Problem description: Return the material word for word. Do not include pictures.

⁂

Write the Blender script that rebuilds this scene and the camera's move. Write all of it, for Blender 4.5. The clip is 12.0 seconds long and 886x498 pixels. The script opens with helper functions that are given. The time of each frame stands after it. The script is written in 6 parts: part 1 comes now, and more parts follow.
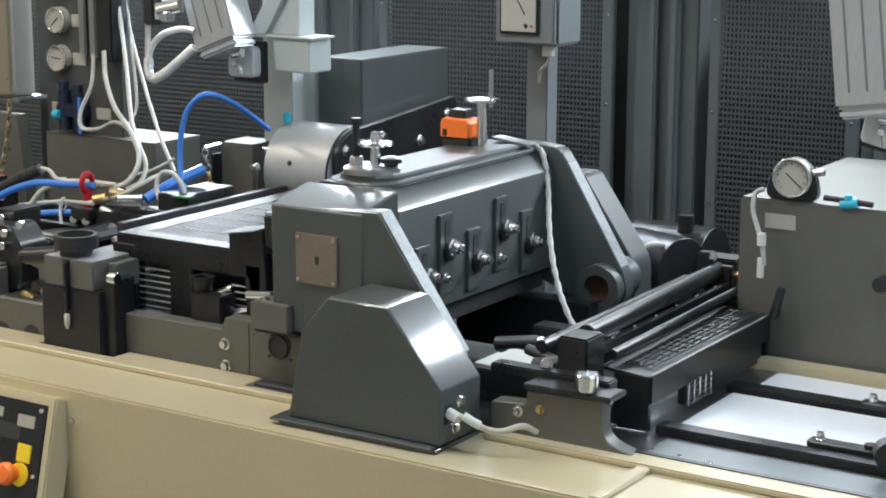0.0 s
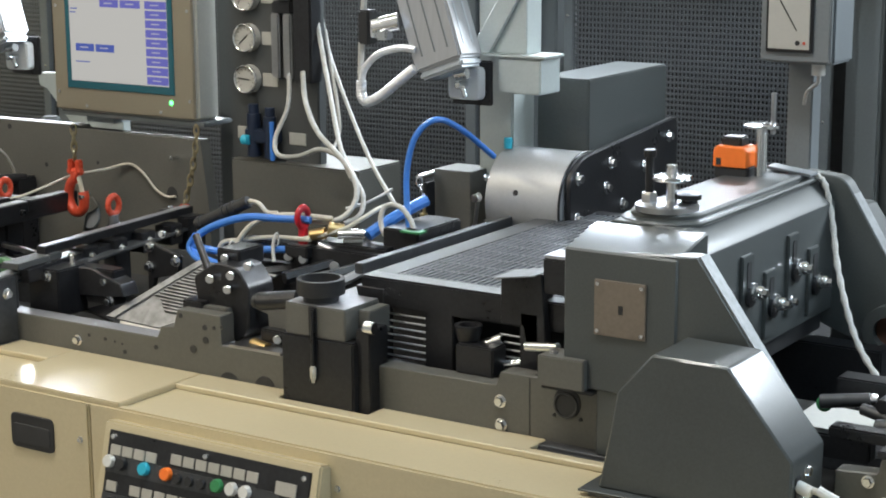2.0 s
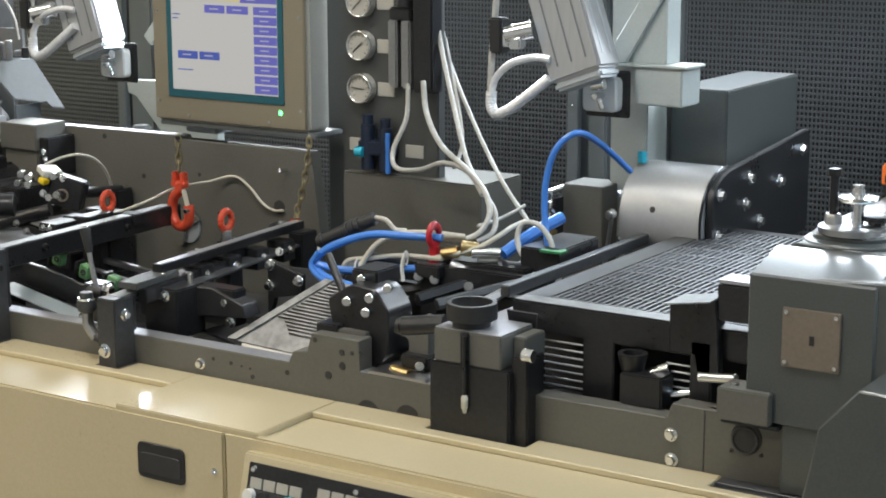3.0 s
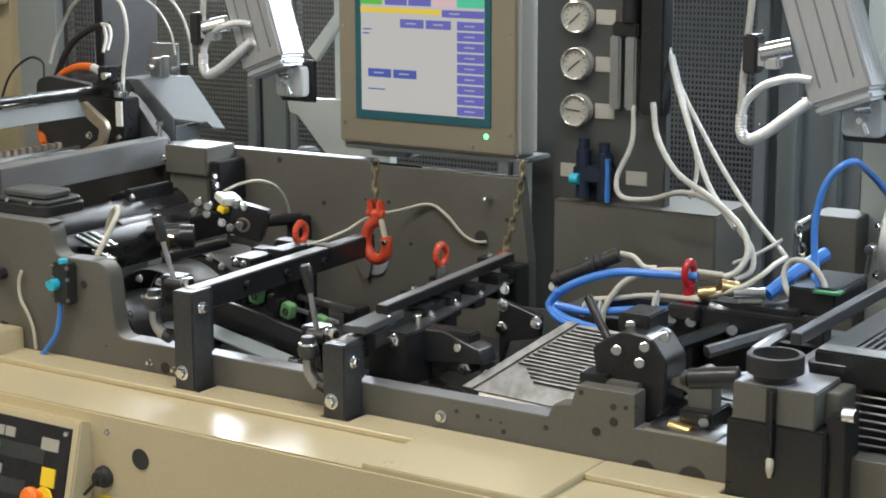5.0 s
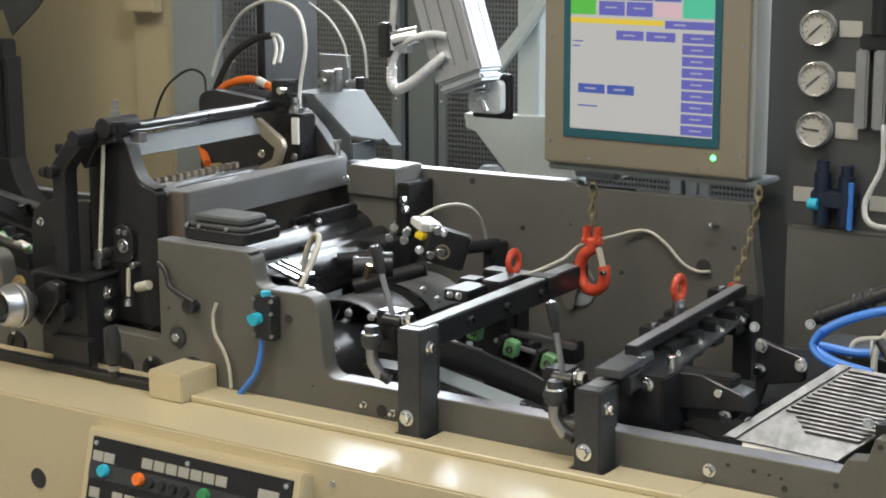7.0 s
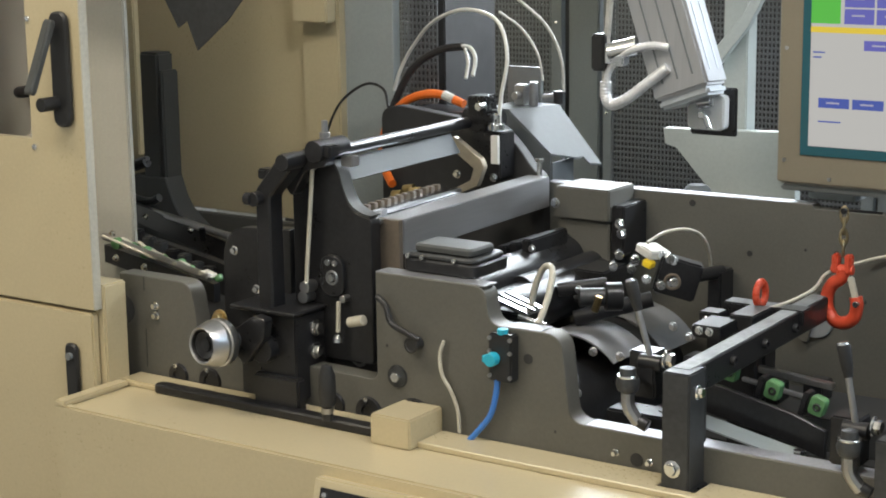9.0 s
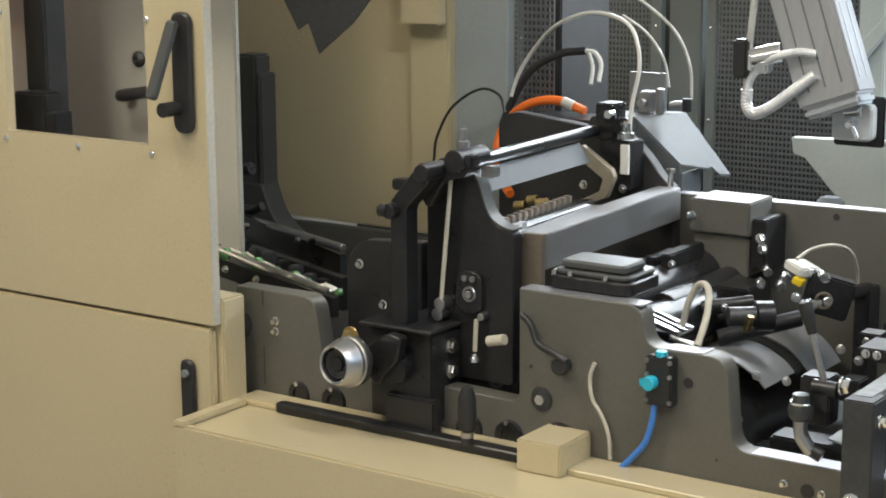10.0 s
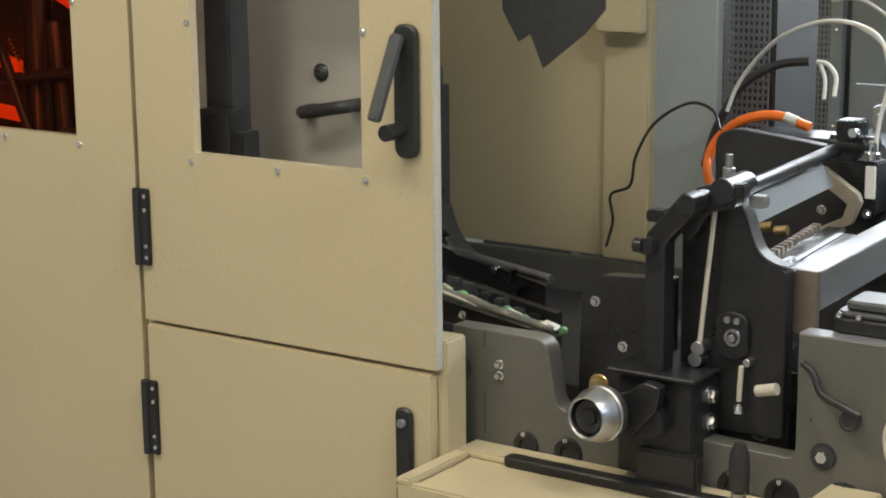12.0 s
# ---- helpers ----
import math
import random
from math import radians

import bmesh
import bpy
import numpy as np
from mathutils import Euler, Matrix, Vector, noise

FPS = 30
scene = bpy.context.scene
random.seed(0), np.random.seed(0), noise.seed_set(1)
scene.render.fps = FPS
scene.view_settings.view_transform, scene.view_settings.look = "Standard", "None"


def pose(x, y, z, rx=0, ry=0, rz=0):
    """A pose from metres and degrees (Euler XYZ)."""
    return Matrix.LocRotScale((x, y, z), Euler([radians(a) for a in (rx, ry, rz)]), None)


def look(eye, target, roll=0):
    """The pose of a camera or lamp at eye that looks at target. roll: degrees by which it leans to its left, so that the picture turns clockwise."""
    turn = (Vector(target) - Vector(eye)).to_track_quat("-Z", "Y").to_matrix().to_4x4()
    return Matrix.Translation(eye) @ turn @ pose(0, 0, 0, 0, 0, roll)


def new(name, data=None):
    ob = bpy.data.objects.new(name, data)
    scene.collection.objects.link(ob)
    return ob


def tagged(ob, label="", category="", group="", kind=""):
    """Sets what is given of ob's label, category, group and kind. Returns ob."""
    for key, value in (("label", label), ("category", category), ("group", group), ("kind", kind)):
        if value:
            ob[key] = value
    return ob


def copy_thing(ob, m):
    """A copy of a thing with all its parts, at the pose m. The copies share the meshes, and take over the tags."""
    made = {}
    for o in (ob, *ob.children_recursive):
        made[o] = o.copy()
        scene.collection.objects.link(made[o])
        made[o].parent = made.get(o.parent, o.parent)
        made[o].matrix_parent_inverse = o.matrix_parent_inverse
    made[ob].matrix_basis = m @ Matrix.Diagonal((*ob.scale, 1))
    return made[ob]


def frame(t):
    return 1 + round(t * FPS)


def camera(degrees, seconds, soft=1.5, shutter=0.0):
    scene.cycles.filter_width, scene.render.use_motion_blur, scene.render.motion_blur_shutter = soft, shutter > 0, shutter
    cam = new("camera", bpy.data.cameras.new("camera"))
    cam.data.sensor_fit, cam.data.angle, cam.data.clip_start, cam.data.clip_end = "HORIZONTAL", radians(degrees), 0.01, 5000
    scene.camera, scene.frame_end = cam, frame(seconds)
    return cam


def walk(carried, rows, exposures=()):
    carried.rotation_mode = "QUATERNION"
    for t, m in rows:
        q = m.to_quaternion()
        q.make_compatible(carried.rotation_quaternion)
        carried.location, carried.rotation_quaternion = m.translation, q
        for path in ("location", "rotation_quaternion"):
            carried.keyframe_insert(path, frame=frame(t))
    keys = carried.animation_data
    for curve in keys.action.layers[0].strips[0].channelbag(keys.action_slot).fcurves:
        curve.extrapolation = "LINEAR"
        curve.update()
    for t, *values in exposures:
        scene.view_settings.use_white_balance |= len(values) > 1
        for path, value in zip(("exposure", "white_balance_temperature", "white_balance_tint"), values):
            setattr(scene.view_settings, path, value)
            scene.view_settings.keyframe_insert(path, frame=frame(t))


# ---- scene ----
cam = camera(28.14, 12.0, soft=1.9)
# seconds, eye x, y, z, yaw, pitch, roll
PATH = [
    (0.0, -0.719, 0.412, 1.912, 32.62, -11.96, 0.20),
    (0.5, -0.869, 0.411, 1.916, 32.75, -11.96, 0.08),
    (1.0, -1.031, 0.421, 1.917, 32.87, -11.93, -0.07),
    (1.5, -1.205, 0.440, 1.914, 33.09, -11.92, -0.18),
    (2.0, -1.345, 0.434, 1.918, 32.92, -11.92, -0.29),
    (2.5, -1.496, 0.437, 1.919, 32.74, -11.91, -0.45),
    (3.0, -1.675, 0.442, 1.919, 33.09, -11.89, -0.15),
    (5.0, -2.259, 0.454, 1.919, 33.02, -11.75, -0.19),
    (5.5, -2.416, 0.470, 1.913, 33.15, -11.63, -0.11),
    (6.0, -2.541, 0.471, 1.914, 33.33, -11.65, -0.10),
    (6.5, -2.633, 0.465, 1.917, 33.62, -11.69, -0.23),
    (7.0, -2.763, 0.481, 1.914, 33.70, -11.64, -0.21),
    (9.0, -3.244, 0.492, 1.925, 34.57, -11.73, -0.75),
    (9.5, -3.403, 0.480, 1.931, 34.42, -11.84, -0.33),
    (10.0, -3.548, 0.485, 1.921, 34.64, -11.73, -0.36),
    (10.5, -3.686, 0.503, 1.915, 34.71, -11.71, -0.77),
    (11.0, -3.815, 0.500, 1.919, 34.61, -11.77, -0.46),
    (11.5, -3.946, 0.493, 1.926, 34.34, -11.82, -0.37),
    (12.0, -4.079, 0.526, 1.933, 34.79, -12.00, -0.57),
]
walk(cam, [(t, pose(x, y, z, 0, 0, yaw) @ pose(0, 0, 0, 90 + pitch, 0, 0) @ pose(0, 0, 0, 0, 0, roll)) for t, x, y, z, yaw, pitch, roll in PATH])
# ---- world ----
world = bpy.data.worlds.new("hall_air")
world.use_nodes = True
world.node_tree.nodes["Background"].inputs[0].default_value = (0.9, 0.95, 1.0, 1)
world.node_tree.nodes["Background"].inputs[1].default_value = 0.12
scene.world = world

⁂

The answer:
Write the Blender script that rebuilds this scene and the camera's move. Write all of it, for Blender 4.5. The clip is 12.0 seconds long and 886x498 pixels. The script opens with helper functions that are given. The time of each frame stands after it. The script is written in 6 parts: part 1 comes now, and more parts follow.
0.0 s
2.0 s
3.0 s
5.0 s
7.0 s
9.0 s
10.0 s
12.0 s
# ---- helpers ----
import math
import random
from math import radians

import bmesh
import bpy
import numpy as np
from mathutils import Euler, Matrix, Vector, noise

FPS = 30
scene = bpy.context.scene
random.seed(0), np.random.seed(0), noise.seed_set(1)
scene.render.fps = FPS
scene.view_settings.view_transform, scene.view_settings.look = "Standard", "None"


def pose(x, y, z, rx=0, ry=0, rz=0):
    """A pose from metres and degrees (Euler XYZ)."""
    return Matrix.LocRotScale((x, y, z), Euler([radians(a) for a in (rx, ry, rz)]), None)


def look(eye, target, roll=0):
    """The pose of a camera or lamp at eye that looks at target. roll: degrees by which it leans to its left, so that the picture turns clockwise."""
    turn = (Vector(target) - Vector(eye)).to_track_quat("-Z", "Y").to_matrix().to_4x4()
    return Matrix.Translation(eye) @ turn @ pose(0, 0, 0, 0, 0, roll)


def new(name, data=None):
    ob = bpy.data.objects.new(name, data)
    scene.collection.objects.link(ob)
    return ob


def tagged(ob, label="", category="", group="", kind=""):
    """Sets what is given of ob's label, category, group and kind. Returns ob."""
    for key, value in (("label", label), ("category", category), ("group", group), ("kind", kind)):
        if value:
            ob[key] = value
    return ob


def copy_thing(ob, m):
    """A copy of a thing with all its parts, at the pose m. The copies share the meshes, and take over the tags."""
    made = {}
    for o in (ob, *ob.children_recursive):
        made[o] = o.copy()
        scene.collection.objects.link(made[o])
        made[o].parent = made.get(o.parent, o.parent)
        made[o].matrix_parent_inverse = o.matrix_parent_inverse
    made[ob].matrix_basis = m @ Matrix.Diagonal((*ob.scale, 1))
    return made[ob]


def frame(t):
    return 1 + round(t * FPS)


def camera(degrees, seconds, soft=1.5, shutter=0.0):
    scene.cycles.filter_width, scene.render.use_motion_blur, scene.render.motion_blur_shutter = soft, shutter > 0, shutter
    cam = new("camera", bpy.data.cameras.new("camera"))
    cam.data.sensor_fit, cam.data.angle, cam.data.clip_start, cam.data.clip_end = "HORIZONTAL", radians(degrees), 0.01, 5000
    scene.camera, scene.frame_end = cam, frame(seconds)
    return cam


def walk(carried, rows, exposures=()):
    carried.rotation_mode = "QUATERNION"
    for t, m in rows:
        q = m.to_quaternion()
        q.make_compatible(carried.rotation_quaternion)
        carried.location, carried.rotation_quaternion = m.translation, q
        for path in ("location", "rotation_quaternion"):
            carried.keyframe_insert(path, frame=frame(t))
    keys = carried.animation_data
    for curve in keys.action.layers[0].strips[0].channelbag(keys.action_slot).fcurves:
        curve.extrapolation = "LINEAR"
        curve.update()
    for t, *values in exposures:
        scene.view_settings.use_white_balance |= len(values) > 1
        for path, value in zip(("exposure", "white_balance_temperature", "white_balance_tint"), values):
            setattr(scene.view_settings, path, value)
            scene.view_settings.keyframe_insert(path, frame=frame(t))


# ---- scene ----
cam = camera(28.14, 12.0, soft=1.9)
# seconds, eye x, y, z, yaw, pitch, roll
PATH = [
    (0.0, -0.719, 0.412, 1.912, 32.62, -11.96, 0.20),
    (0.5, -0.869, 0.411, 1.916, 32.75, -11.96, 0.08),
    (1.0, -1.031, 0.421, 1.917, 32.87, -11.93, -0.07),
    (1.5, -1.205, 0.440, 1.914, 33.09, -11.92, -0.18),
    (2.0, -1.345, 0.434, 1.918, 32.92, -11.92, -0.29),
    (2.5, -1.496, 0.437, 1.919, 32.74, -11.91, -0.45),
    (3.0, -1.675, 0.442, 1.919, 33.09, -11.89, -0.15),
    (5.0, -2.259, 0.454, 1.919, 33.02, -11.75, -0.19),
    (5.5, -2.416, 0.470, 1.913, 33.15, -11.63, -0.11),
    (6.0, -2.541, 0.471, 1.914, 33.33, -11.65, -0.10),
    (6.5, -2.633, 0.465, 1.917, 33.62, -11.69, -0.23),
    (7.0, -2.763, 0.481, 1.914, 33.70, -11.64, -0.21),
    (9.0, -3.244, 0.492, 1.925, 34.57, -11.73, -0.75),
    (9.5, -3.403, 0.480, 1.931, 34.42, -11.84, -0.33),
    (10.0, -3.548, 0.485, 1.921, 34.64, -11.73, -0.36),
    (10.5, -3.686, 0.503, 1.915, 34.71, -11.71, -0.77),
    (11.0, -3.815, 0.500, 1.919, 34.61, -11.77, -0.46),
    (11.5, -3.946, 0.493, 1.926, 34.34, -11.82, -0.37),
    (12.0, -4.079, 0.526, 1.933, 34.79, -12.00, -0.57),
]
walk(cam, [(t, pose(x, y, z, 0, 0, yaw) @ pose(0, 0, 0, 90 + pitch, 0, 0) @ pose(0, 0, 0, 0, 0, roll)) for t, x, y, z, yaw, pitch, roll in PATH])
# ---- world ----
world = bpy.data.worlds.new("hall_air")
world.use_nodes = True
world.node_tree.nodes["Background"].inputs[0].default_value = (0.9, 0.95, 1.0, 1)
world.node_tree.nodes["Background"].inputs[1].default_value = 0.12
scene.world = world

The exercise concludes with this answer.